[Begin DATA LINES]
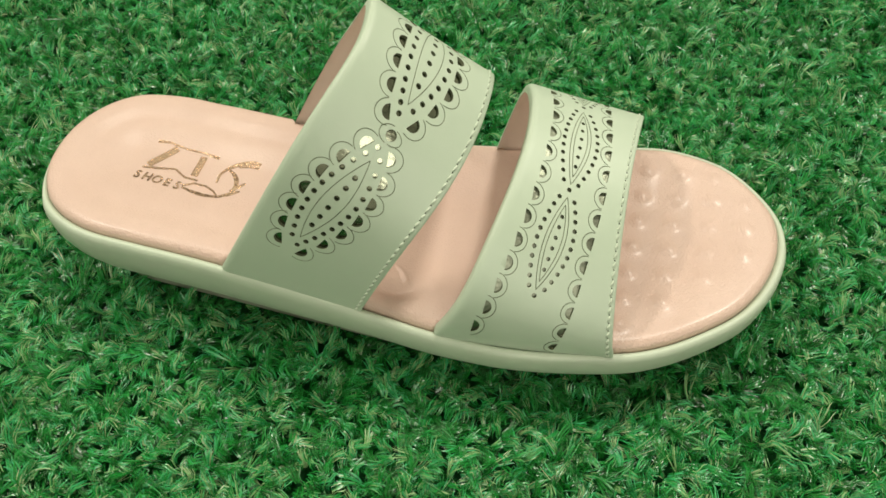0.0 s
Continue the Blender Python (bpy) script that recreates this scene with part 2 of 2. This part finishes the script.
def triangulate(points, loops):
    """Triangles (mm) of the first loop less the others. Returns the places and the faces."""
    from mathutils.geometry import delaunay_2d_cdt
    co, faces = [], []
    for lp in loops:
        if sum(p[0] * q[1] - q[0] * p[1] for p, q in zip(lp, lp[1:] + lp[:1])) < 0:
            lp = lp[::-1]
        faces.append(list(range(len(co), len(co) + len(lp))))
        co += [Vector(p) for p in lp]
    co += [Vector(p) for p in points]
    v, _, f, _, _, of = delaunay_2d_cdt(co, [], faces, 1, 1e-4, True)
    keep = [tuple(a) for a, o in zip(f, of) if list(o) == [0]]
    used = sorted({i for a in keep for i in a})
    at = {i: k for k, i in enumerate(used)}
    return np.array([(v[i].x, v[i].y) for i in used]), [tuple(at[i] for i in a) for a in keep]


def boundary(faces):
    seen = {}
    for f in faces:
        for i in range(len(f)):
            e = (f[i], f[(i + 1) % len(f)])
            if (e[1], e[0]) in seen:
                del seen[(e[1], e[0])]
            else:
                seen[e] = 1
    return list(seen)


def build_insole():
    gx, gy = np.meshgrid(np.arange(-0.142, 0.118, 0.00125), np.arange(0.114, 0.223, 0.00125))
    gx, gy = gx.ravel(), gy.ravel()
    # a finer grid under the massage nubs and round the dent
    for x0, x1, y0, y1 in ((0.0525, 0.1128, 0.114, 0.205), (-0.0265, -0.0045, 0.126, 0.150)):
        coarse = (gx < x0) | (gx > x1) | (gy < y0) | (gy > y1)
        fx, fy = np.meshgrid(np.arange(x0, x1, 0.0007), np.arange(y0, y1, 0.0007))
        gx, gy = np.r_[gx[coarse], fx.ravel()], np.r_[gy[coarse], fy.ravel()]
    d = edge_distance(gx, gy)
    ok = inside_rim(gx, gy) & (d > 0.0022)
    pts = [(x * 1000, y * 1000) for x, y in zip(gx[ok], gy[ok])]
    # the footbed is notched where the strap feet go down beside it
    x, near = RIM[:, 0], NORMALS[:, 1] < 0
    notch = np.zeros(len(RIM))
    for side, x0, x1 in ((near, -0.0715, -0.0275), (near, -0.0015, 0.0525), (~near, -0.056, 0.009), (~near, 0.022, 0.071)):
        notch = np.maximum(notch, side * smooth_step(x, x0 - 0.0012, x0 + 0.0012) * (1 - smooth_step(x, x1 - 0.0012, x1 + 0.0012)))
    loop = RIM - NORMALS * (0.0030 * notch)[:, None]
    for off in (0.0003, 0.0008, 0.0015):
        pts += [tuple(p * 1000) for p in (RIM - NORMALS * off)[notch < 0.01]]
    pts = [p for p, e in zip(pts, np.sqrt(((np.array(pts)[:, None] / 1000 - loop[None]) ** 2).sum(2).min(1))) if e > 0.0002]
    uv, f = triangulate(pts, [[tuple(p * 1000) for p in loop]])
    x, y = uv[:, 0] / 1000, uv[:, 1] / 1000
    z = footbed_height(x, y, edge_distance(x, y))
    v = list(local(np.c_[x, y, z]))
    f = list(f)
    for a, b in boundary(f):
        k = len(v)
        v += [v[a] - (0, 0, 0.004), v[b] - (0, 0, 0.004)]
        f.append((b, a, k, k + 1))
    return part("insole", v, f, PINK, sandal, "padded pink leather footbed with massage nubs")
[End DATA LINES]
[Begin DATA LINES]
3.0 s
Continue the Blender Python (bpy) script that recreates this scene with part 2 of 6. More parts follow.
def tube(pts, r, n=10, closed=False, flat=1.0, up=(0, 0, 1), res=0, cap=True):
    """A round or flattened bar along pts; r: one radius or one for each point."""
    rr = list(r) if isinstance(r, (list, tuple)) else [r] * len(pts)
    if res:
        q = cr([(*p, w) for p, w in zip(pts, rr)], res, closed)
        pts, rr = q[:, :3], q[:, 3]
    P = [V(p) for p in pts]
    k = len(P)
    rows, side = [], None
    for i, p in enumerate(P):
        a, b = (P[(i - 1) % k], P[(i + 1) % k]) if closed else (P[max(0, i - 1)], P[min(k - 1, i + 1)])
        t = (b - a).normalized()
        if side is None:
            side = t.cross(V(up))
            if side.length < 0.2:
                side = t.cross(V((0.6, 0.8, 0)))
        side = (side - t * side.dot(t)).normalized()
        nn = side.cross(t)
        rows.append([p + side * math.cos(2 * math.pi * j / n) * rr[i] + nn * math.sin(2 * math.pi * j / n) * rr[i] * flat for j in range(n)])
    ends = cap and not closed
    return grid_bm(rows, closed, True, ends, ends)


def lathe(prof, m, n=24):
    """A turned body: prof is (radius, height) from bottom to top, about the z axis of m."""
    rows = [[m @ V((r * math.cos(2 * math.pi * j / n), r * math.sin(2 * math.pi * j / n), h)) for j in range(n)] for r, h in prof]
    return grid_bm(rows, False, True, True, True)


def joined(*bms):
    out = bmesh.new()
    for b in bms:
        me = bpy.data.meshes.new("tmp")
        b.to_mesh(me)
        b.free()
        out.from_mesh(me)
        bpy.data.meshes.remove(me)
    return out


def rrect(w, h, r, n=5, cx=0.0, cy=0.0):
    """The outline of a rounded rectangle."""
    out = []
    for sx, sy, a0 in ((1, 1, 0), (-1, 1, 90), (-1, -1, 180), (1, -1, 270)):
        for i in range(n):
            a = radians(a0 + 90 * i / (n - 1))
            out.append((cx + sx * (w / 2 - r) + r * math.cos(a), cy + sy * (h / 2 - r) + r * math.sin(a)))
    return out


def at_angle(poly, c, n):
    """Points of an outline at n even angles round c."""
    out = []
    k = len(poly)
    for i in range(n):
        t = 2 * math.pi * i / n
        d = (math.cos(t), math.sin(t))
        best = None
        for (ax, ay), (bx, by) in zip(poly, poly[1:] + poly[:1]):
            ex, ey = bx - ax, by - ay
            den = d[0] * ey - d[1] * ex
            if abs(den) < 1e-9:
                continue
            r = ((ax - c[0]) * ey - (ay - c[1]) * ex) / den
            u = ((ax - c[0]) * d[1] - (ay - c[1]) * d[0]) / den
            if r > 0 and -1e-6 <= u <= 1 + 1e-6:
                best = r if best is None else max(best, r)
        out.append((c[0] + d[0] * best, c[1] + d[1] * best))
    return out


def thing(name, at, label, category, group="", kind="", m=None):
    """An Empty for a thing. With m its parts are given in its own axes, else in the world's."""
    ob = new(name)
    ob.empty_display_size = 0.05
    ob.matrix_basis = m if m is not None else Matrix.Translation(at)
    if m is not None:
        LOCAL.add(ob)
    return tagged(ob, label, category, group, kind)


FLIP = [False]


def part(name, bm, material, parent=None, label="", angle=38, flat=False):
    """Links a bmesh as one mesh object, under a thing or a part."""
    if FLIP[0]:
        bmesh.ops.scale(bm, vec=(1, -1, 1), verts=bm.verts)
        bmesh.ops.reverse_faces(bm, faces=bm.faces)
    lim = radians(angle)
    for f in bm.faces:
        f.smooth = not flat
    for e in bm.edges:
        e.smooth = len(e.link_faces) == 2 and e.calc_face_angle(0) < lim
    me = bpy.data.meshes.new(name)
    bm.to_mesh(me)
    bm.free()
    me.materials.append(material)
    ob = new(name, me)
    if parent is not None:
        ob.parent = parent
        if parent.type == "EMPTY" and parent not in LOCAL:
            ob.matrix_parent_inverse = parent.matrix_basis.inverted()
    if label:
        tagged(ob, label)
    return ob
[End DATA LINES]
[Begin DATA LINES]
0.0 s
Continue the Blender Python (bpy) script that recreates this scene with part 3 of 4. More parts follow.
[End DATA LINES]
- AIM: Exactly the lines from the line with "finishes the script." to the line with "return list(seen)", both included, are to be extracted, and no others.

- ANSWER TO THE EXERCISE:
Continue the Blender Python (bpy) script that recreates this scene with part 2 of 2. This part finishes the script.
def triangulate(points, loops):
    """Triangles (mm) of the first loop less the others. Returns the places and the faces."""
    from mathutils.geometry import delaunay_2d_cdt
    co, faces = [], []
    for lp in loops:
        if sum(p[0] * q[1] - q[0] * p[1] for p, q in zip(lp, lp[1:] + lp[:1])) < 0:
            lp = lp[::-1]
        faces.append(list(range(len(co), len(co) + len(lp))))
        co += [Vector(p) for p in lp]
    co += [Vector(p) for p in points]
    v, _, f, _, _, of = delaunay_2d_cdt(co, [], faces, 1, 1e-4, True)
    keep = [tuple(a) for a, o in zip(f, of) if list(o) == [0]]
    used = sorted({i for a in keep for i in a})
    at = {i: k for k, i in enumerate(used)}
    return np.array([(v[i].x, v[i].y) for i in used]), [tuple(at[i] for i in a) for a in keep]


def boundary(faces):
    seen = {}
    for f in faces:
        for i in range(len(f)):
            e = (f[i], f[(i + 1) % len(f)])
            if (e[1], e[0]) in seen:
                del seen[(e[1], e[0])]
            else:
                seen[e] = 1
    return list(seen)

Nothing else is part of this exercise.